Blount exacted a huge measure of revenge by carrying the ball 14 times for a game-high 90 yards and a touchdown in Super Bowl LII. Having moved on from Philly to Detroit as an unrestricted free agent this past offseason, he would no doubt like another helping on Sunday night.

Through two games with the Lions, Blount has done next to nothing: 12 carries for 35 yards (2.9 yards per carry) and one catch for a 3-yard loss. He’ll be looking to up that production against a Patriots run defense that is allowing 135.5 yards per game (27th in the league), 4.7 per carry (25th in the league).

Other former Patriots players on the Lions roster include starting defensive tackle Ricky Jean Francois and backups Matt Cassel (quarterback), Marquis Flowers (linebacker) and Tavon Wilson (safety).

On the flip side, a couple of years after selecting him in the second round of the 2014 draft, Detroit was willing to ship linebacker Kyle Van Noy and a seventh-round pick in the 2017 draft to New England in October 2016 in exchange for a sixth-rounder in 2017. Van Noy didn’t fit in with the Lions, but he’s become a starter with the Patriots.

And backup offensive tackle LaAdrian Waddle was claimed off waivers by the Patriots from the Lions in December 2015. Originally signed by Detroit as a rooke free agent in 2013, Waddle spent nearly three seasons with the Lions before coming to New England where his value has only increased with Marcus Cannon hurt more than he’s healthy over the past couple of seasons.

Flash, Gordon – Acquired in a deal with Cleveland with a preexisting hamstring injury, Josh Gordon was listed as questionable for the game on Friday’s injury report and he’s had all of three practices with his new team.

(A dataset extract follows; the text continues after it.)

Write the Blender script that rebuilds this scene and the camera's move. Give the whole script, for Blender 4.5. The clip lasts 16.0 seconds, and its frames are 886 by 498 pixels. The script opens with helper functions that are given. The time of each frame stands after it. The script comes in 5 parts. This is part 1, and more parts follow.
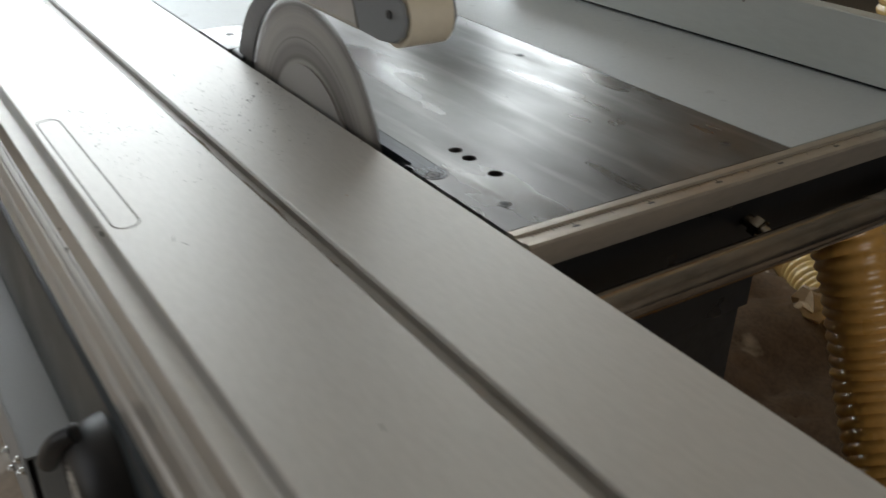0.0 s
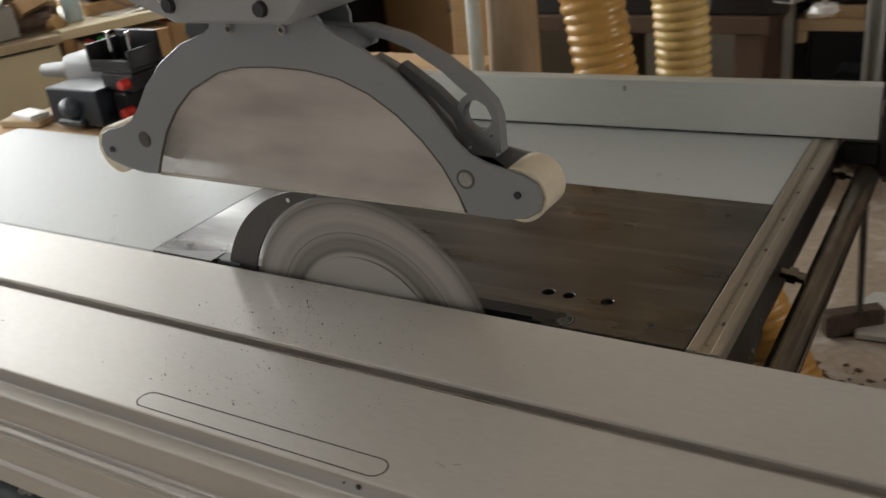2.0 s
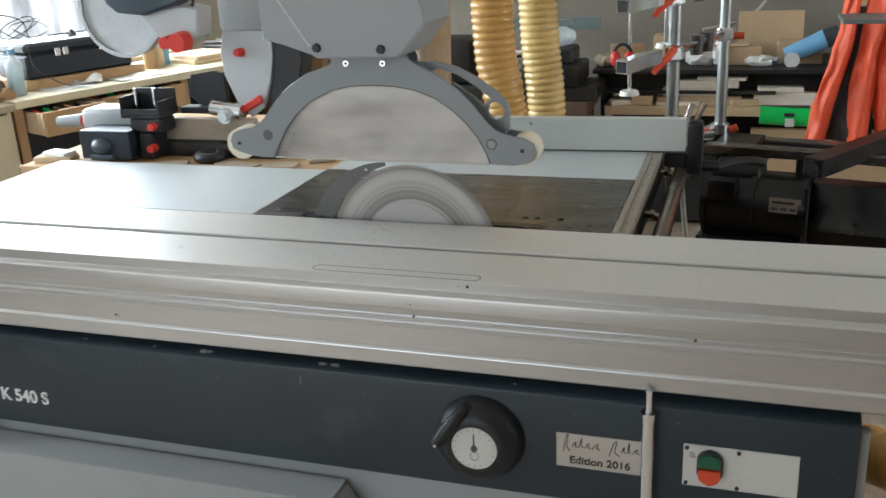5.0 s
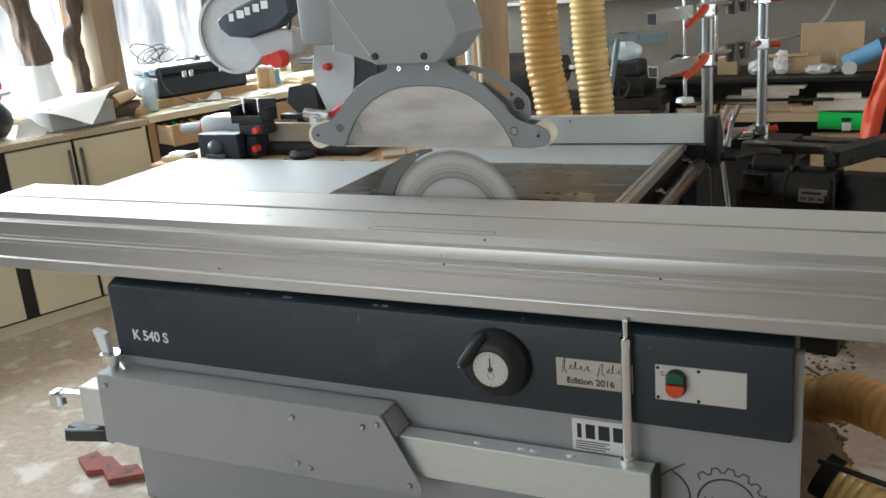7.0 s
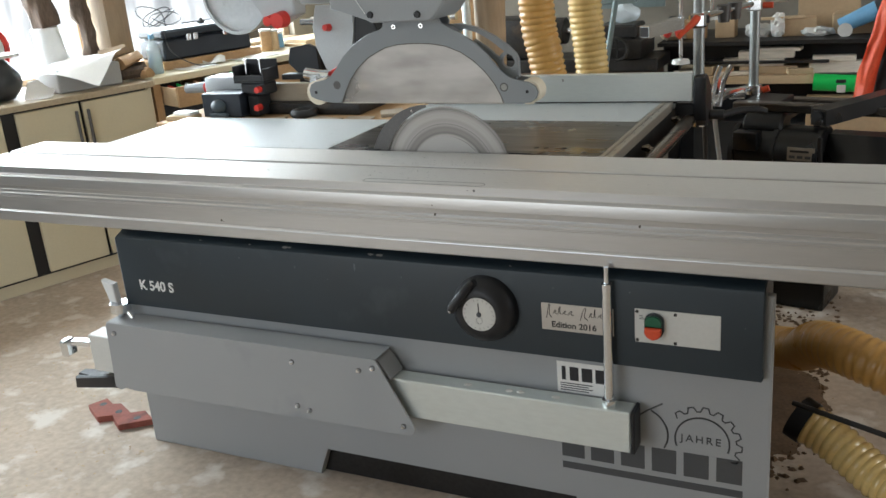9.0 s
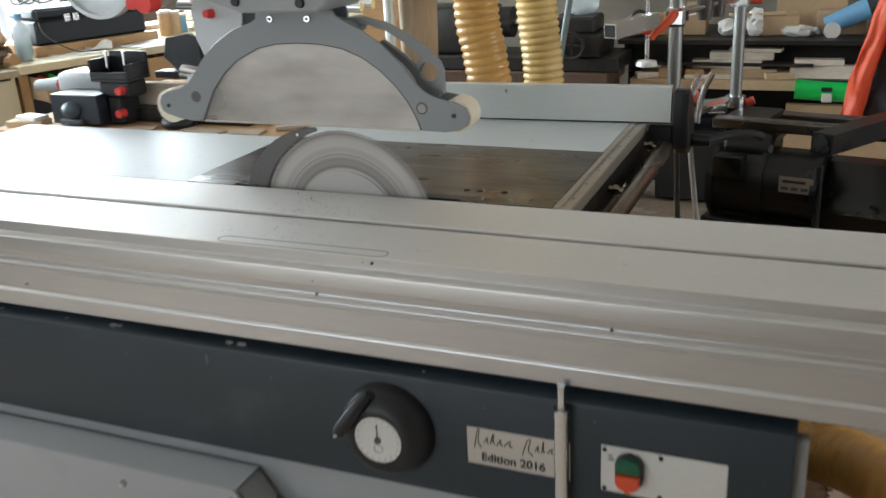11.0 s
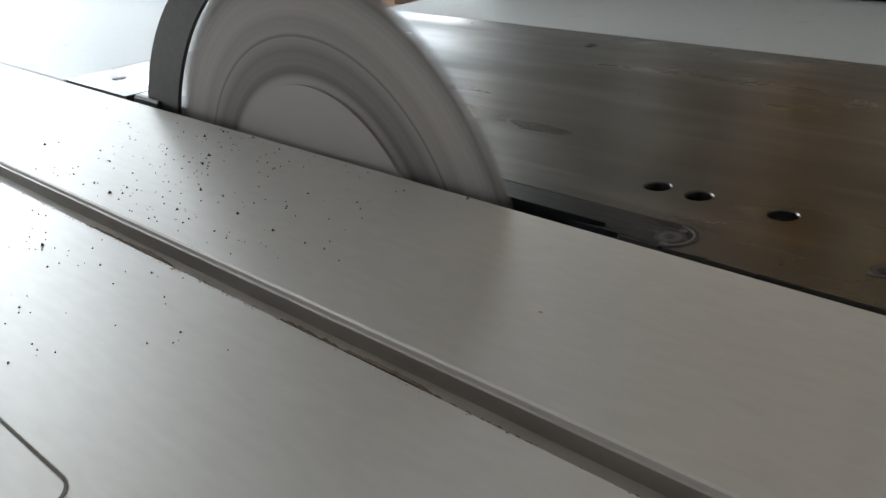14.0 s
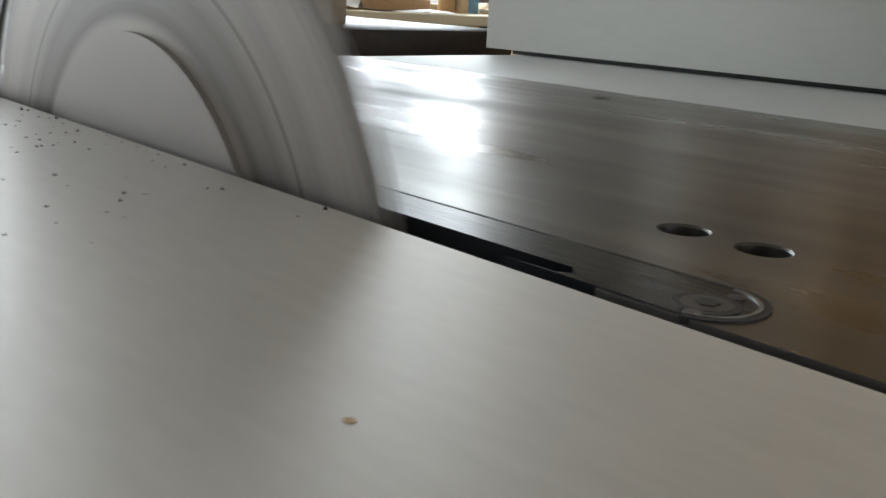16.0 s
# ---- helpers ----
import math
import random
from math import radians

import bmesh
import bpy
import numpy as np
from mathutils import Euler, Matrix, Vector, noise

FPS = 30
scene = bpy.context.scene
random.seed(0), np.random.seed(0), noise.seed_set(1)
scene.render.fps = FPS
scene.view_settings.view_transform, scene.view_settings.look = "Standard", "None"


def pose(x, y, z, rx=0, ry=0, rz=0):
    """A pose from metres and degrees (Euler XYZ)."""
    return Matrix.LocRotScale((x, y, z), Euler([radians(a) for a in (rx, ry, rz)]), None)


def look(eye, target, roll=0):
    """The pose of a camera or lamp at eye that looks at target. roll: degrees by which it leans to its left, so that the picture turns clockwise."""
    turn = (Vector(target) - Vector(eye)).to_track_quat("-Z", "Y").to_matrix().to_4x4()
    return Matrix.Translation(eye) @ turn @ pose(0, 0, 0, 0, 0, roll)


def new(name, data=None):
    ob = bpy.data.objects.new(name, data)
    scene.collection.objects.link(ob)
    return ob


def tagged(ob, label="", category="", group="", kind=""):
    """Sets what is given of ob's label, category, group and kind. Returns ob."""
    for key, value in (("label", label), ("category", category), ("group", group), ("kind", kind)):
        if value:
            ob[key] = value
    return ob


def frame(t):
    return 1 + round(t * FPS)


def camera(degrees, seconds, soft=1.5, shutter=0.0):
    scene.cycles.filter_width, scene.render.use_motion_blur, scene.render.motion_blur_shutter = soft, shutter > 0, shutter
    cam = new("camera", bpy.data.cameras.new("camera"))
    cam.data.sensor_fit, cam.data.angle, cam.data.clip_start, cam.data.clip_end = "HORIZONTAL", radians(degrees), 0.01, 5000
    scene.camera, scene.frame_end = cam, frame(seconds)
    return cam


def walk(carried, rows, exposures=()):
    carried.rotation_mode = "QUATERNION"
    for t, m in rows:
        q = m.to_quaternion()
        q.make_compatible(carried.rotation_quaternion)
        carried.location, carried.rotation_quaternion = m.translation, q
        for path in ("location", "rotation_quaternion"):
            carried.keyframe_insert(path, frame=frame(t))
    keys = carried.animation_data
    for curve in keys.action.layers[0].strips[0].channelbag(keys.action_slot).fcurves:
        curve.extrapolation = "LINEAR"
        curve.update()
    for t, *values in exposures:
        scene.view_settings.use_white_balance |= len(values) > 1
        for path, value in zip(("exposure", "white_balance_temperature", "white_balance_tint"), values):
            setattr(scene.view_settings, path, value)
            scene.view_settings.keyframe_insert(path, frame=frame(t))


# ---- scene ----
cam = camera(51.0, 16.0, 1.5, 0.5)
PATH = [
    (0, (1.049, -0.483, 1.293), (-0.411, 0.5, 0.342), 1.3),
    (0.5, (1.015, -0.640, 1.395), (-0.345, 0.429, 0.393), -1.3),
    (1, (0.922, -0.689, 1.442), (-0.344, 0.508, 0.461), -5.5),
    (1.5, (0.879, -0.688, 1.42), (-0.36, 0.575, 0.487), -6.4),
    (2, (0.691, -0.843, 1.438), (-0.299, 0.676, 0.594), -6.7),
    (2.3, (0.641, -0.936, 1.423), (-0.197, 0.691, 0.616), -4.9),
    (2.5, (0.612, -1.01, 1.416), (-0.121, 0.671, 0.617), -4.1),
    (3, (0.544, -1.176, 1.442), (0.143, 0.616, 0.65), -1.1),
    (3.5, (0.562, -1.338, 1.465), (0.263, 0.485, 0.699), -1.0),
    (4, (0.661, -1.466, 1.478), (0.303, 0.361, 0.746), -1.7),
    (4.4, (0.703, -1.57, 1.499), (0.203, 0.234, 0.795), -2.8),
    (4.5, (0.712, -1.626, 1.504), (0.179, 0.173, 0.812), -2.8),
    (5, (0.682, -1.793, 1.492), (0.075, -0.003, 0.835), -2.8),
    (7.5, (1.092, -2.229, 1.483), (0.222, -0.526, 0.899), -5.0),
    (8, (1.109, -2.272, 1.477), (0.235, -0.577, 0.876), -5.1),
    (10.5, (1.018, -1.85, 1.454), (0.244, -0.144, 0.754), -3.6),
    (11, (0.893, -1.563, 1.42), (0.145, 0.157, 0.727), -3.1),
    (11.5, (0.81, -1.22, 1.38), (0.042, 0.476, 0.651), -1.6),
    (12, (0.692, -0.925, 1.339), (-0.071, 0.757, 0.573), 1.5),
    (12.5, (0.675, -0.682, 1.257), (-0.337, 0.863, 0.49), 0.7),
    (13, (0.615, -0.504, 1.167), (-0.591, 0.875, 0.367), -0.3),
    (13.5, (0.545, -0.408, 1.107), (-0.719, 0.903, 0.281), -2.5),
    (14, (0.516, -0.369, 1.086), (-0.796, 0.901, 0.270), -3.9),
    (14.5, (0.468, -0.331, 1.056), (-0.872, 0.923, 0.260), -3.5),
    (15, (0.42, -0.28, 1.013), (-0.936, 1.025, 0.337), -0.8),
    (15.5, (0.397, -0.223, 0.974), (-0.96, 1.133, 0.407), 3.0),
    (16, (0.392, -0.171, 0.957), (-1.005, 1.157, 0.425), 3.1),
]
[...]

Is Gordon healthy enough and do the Patriots feel he knows enough to be unleashed against the Lions on Sunday night?

The Detroit breakdown – Through two games, the Lions have allowed 359 yards on the ground (most in the league), 5.6 yards per carry (only Oakland, at 5.7, is worse) and three touchdowns.

While no one’s about to mistake the Patriots for a “ground and pound” offense (78 pass plays to 55 run plays through two games), perhaps they can establish some semblance of an attack against the Lions’ woeful run defense.

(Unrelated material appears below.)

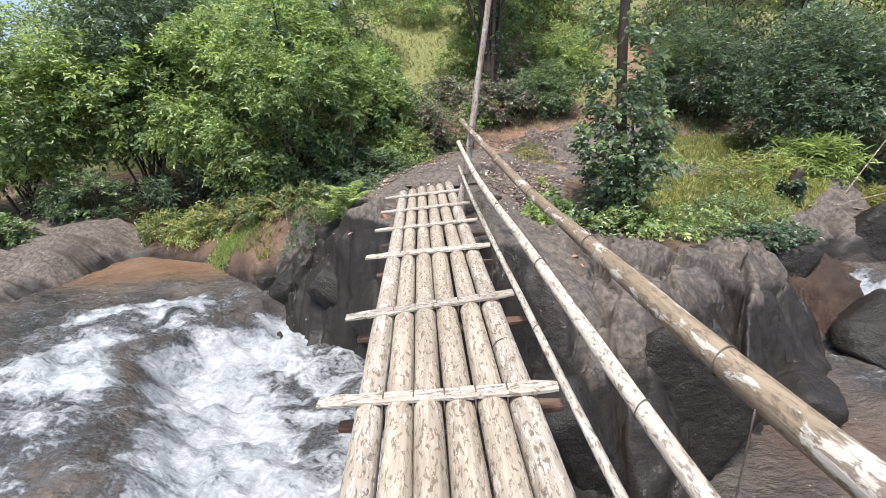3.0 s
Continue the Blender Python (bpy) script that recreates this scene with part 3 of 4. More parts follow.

Third and wrong – During the course of last Sunday’s 31-20 loss at Jacksonville, the Patriots’ defense allowed the Jaguars, who’d gone just 4 for 13 in the previous week’s 20-15 win over the New York Giants, to convert 10-of-14 third-down opportunities, a 71.4-percent conversion rate.

Allowing opponents to convert at a clip of 48.0 percent, the Patriots’ third-down defense is tied for 28th in the league.

The Lions’ share of the work – Lions quarterbacks (starter Matthew Stafford and Cassel) have targeted wide receivers Golden Tatem, Kenny Golladay and Marvin Jones Jr. 66 times through two games.

Tate has caught 14 passes (in 28 targets) for 188 yards and one touchdown. Golladay has grabbed 13 passes (in 21 targets) for 203 yards and one TD and Jones has made eight receptions in 17 targets for 108 yards and a score.

That doesn’t bode well for a secondary that just had a starting cornerback (Eric Rowe) make an undrafted free agent in his second year (Keelan Cole) look like the second coming of Jerry Rice before getting benched in favor of Jason McCourty, who didn’t exactly distinguish himself, either.

Disrupt or disappear? – So, which Patriots’ defense shows up?

The one that pressured Deshaun Watson for much of the day, hitting him 12 times and sacking him on three occasions while he attempted 34 passes in the their 27-20 win over Houston on opening day or the one that didn’t get in Blake Bortles’ area code, hitting him just four times with no sacks while he stood in the pocket and picked them apart while throwing 45 times last Sunday?

Needless to say, the fact that end Trey Flowers is listed as doubtful for the game with the concussion he suffered last Sunday (the same goes for safety Patrick Chung) weakens the Patriots in a big way up front.